| Provided data |
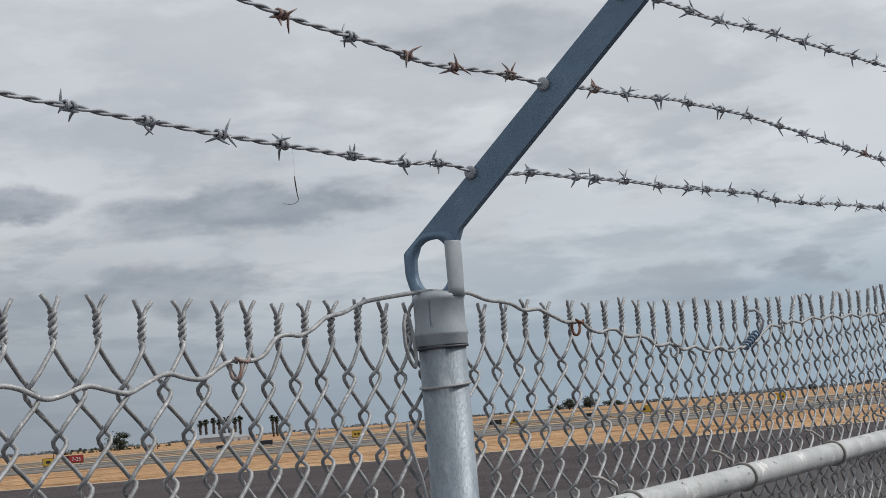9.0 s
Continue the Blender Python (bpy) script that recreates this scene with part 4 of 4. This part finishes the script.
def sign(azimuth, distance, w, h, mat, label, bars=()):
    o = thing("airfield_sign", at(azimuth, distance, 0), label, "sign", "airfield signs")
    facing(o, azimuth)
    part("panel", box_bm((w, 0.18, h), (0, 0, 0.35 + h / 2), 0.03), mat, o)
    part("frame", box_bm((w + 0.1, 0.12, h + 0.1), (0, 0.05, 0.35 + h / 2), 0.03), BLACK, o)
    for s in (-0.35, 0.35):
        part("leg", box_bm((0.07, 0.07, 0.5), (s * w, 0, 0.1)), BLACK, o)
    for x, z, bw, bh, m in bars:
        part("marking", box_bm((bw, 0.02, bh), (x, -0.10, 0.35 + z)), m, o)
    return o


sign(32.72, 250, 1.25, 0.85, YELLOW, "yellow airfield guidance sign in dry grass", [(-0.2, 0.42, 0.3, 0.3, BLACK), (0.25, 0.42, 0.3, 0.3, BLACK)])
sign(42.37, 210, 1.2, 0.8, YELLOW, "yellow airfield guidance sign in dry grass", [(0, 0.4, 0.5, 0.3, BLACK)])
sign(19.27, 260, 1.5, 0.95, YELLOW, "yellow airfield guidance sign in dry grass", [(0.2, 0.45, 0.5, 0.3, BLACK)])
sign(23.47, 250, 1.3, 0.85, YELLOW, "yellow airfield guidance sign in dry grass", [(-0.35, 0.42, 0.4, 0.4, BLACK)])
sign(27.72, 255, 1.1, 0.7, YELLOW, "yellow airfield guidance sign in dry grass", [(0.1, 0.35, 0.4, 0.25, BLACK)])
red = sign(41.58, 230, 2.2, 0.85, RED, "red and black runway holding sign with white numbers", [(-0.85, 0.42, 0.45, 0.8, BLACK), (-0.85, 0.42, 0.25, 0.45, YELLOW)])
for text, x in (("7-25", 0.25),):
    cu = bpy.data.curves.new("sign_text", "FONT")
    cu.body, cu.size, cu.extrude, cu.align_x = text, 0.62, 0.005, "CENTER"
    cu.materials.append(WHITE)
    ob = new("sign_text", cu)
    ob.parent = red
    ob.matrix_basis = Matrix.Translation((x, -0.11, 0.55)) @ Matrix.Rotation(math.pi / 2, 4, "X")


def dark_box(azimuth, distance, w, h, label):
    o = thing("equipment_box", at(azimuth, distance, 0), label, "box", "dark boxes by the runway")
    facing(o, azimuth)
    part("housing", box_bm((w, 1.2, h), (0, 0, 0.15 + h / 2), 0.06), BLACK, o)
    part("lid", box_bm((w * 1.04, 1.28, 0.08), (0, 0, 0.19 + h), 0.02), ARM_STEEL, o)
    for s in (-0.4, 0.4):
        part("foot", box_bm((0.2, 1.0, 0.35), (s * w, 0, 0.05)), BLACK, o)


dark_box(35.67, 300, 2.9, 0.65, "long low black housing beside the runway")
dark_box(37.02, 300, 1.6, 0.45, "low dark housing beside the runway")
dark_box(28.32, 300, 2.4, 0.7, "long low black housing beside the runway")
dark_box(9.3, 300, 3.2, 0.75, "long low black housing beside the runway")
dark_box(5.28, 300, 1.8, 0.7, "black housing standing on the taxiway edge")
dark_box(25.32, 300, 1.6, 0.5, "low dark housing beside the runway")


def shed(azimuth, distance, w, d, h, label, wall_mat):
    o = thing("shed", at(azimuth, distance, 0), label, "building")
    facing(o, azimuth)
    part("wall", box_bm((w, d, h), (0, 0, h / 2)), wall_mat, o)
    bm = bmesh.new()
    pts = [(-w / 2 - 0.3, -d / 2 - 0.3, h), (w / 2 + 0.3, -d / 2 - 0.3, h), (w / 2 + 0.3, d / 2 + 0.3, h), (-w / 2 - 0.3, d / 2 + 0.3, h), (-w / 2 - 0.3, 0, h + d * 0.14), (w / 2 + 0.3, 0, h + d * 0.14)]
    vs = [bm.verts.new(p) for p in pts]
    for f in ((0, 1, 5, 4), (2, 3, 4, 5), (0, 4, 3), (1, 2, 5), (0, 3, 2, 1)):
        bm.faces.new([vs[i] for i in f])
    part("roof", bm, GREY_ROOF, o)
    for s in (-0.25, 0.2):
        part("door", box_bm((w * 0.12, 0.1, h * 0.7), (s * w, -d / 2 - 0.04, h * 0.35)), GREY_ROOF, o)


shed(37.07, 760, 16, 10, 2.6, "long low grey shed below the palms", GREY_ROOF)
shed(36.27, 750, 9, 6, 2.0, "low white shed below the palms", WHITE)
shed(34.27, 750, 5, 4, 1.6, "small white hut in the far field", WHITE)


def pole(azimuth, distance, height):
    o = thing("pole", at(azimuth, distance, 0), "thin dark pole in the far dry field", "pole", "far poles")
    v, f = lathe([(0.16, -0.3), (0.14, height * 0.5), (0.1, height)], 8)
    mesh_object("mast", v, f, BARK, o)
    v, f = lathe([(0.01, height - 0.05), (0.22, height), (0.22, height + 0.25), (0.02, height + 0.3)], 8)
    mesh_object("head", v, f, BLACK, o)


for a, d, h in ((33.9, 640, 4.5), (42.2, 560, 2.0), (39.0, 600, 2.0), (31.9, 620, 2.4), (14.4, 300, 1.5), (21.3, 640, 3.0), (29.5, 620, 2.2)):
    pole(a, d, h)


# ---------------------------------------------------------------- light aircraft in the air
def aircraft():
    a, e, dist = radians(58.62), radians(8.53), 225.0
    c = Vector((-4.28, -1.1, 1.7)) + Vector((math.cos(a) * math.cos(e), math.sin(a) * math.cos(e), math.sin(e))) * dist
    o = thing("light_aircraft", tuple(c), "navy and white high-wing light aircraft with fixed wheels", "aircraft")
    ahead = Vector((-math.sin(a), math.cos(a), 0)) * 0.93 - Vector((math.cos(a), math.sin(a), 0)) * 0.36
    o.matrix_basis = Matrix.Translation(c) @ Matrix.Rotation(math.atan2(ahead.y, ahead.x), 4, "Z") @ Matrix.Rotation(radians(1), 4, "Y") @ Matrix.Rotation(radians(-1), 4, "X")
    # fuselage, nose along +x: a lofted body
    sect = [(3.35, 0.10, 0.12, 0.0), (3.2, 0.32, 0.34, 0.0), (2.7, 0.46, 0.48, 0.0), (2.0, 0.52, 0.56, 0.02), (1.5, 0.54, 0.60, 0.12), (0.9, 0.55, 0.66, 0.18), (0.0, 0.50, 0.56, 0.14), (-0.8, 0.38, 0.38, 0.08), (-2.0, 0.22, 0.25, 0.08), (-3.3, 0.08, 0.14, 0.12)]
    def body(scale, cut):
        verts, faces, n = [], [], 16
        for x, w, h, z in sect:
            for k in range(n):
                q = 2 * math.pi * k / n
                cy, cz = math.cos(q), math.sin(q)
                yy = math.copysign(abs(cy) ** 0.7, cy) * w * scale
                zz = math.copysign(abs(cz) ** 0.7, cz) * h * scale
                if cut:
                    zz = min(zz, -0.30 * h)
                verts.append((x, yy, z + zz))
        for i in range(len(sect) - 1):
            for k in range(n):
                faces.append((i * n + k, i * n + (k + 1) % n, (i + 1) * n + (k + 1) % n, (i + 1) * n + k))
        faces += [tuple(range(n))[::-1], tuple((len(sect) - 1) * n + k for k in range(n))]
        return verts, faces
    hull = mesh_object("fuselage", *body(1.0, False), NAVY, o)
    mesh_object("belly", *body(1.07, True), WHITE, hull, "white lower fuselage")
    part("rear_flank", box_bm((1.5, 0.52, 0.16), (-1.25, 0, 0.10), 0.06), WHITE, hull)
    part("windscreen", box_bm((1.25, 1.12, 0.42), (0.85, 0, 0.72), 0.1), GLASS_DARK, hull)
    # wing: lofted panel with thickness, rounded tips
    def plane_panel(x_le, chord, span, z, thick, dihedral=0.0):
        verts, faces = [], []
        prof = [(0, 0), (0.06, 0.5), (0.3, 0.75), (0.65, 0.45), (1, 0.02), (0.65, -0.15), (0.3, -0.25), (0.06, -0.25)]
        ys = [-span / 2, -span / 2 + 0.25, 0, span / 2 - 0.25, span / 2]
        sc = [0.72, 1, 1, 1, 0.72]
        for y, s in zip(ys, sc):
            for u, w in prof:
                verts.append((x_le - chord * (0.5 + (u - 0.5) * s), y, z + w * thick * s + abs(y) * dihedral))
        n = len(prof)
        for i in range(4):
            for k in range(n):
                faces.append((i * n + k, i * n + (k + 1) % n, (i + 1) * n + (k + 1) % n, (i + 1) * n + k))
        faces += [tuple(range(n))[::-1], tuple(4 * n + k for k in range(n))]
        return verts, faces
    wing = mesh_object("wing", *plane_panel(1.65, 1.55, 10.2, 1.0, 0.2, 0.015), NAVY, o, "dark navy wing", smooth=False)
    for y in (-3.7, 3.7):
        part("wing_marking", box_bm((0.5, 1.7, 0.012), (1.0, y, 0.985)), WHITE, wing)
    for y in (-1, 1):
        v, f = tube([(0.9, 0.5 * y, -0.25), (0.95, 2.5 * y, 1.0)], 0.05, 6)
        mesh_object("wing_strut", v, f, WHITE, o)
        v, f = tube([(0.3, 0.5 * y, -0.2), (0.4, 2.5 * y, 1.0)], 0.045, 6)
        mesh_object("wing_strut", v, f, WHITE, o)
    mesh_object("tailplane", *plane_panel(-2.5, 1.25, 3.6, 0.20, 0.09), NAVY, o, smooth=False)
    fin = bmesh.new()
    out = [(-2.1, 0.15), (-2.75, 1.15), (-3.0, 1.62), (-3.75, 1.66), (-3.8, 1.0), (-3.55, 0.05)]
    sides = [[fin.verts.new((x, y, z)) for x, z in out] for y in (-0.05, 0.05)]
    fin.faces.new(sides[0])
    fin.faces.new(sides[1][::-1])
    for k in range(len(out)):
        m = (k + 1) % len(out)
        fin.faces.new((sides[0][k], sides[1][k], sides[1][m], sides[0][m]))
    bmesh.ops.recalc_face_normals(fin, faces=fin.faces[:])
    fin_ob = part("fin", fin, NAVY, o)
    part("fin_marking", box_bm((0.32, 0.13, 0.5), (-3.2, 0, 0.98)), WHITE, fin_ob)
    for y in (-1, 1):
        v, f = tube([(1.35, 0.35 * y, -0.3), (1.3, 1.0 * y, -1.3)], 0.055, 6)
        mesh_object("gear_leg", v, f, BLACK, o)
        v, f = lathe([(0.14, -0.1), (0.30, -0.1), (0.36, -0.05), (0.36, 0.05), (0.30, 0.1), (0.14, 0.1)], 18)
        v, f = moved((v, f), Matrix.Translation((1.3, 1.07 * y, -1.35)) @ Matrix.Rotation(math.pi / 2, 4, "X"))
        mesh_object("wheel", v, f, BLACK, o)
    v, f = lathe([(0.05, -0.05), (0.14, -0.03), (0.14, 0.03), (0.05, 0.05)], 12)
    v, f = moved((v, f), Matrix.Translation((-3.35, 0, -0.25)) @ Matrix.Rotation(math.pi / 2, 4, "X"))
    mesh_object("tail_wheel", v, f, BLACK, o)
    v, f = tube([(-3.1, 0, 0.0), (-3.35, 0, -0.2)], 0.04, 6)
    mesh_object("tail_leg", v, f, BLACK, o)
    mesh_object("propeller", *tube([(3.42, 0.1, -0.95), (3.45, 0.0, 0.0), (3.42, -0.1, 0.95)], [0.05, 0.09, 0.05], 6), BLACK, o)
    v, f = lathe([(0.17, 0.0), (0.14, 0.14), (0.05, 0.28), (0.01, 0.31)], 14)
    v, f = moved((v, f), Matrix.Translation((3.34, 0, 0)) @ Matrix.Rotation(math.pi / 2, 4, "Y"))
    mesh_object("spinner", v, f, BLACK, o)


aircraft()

| Work to be completed |
Output exactly one stretch of the listing: from the line containing "Continue the Blender" through the line containing "ob.matrix_basis = Matrix.Translation((x, -0.11, 0.55))", both end lines included.

| Response to the task |
Continue the Blender Python (bpy) script that recreates this scene with part 4 of 4. This part finishes the script.
def sign(azimuth, distance, w, h, mat, label, bars=()):
    o = thing("airfield_sign", at(azimuth, distance, 0), label, "sign", "airfield signs")
    facing(o, azimuth)
    part("panel", box_bm((w, 0.18, h), (0, 0, 0.35 + h / 2), 0.03), mat, o)
    part("frame", box_bm((w + 0.1, 0.12, h + 0.1), (0, 0.05, 0.35 + h / 2), 0.03), BLACK, o)
    for s in (-0.35, 0.35):
        part("leg", box_bm((0.07, 0.07, 0.5), (s * w, 0, 0.1)), BLACK, o)
    for x, z, bw, bh, m in bars:
        part("marking", box_bm((bw, 0.02, bh), (x, -0.10, 0.35 + z)), m, o)
    return o


sign(32.72, 250, 1.25, 0.85, YELLOW, "yellow airfield guidance sign in dry grass", [(-0.2, 0.42, 0.3, 0.3, BLACK), (0.25, 0.42, 0.3, 0.3, BLACK)])
sign(42.37, 210, 1.2, 0.8, YELLOW, "yellow airfield guidance sign in dry grass", [(0, 0.4, 0.5, 0.3, BLACK)])
sign(19.27, 260, 1.5, 0.95, YELLOW, "yellow airfield guidance sign in dry grass", [(0.2, 0.45, 0.5, 0.3, BLACK)])
sign(23.47, 250, 1.3, 0.85, YELLOW, "yellow airfield guidance sign in dry grass", [(-0.35, 0.42, 0.4, 0.4, BLACK)])
sign(27.72, 255, 1.1, 0.7, YELLOW, "yellow airfield guidance sign in dry grass", [(0.1, 0.35, 0.4, 0.25, BLACK)])
red = sign(41.58, 230, 2.2, 0.85, RED, "red and black runway holding sign with white numbers", [(-0.85, 0.42, 0.45, 0.8, BLACK), (-0.85, 0.42, 0.25, 0.45, YELLOW)])
for text, x in (("7-25", 0.25),):
    cu = bpy.data.curves.new("sign_text", "FONT")
    cu.body, cu.size, cu.extrude, cu.align_x = text, 0.62, 0.005, "CENTER"
    cu.materials.append(WHITE)
    ob = new("sign_text", cu)
    ob.parent = red
    ob.matrix_basis = Matrix.Translation((x, -0.11, 0.55)) @ Matrix.Rotation(math.pi / 2, 4, "X")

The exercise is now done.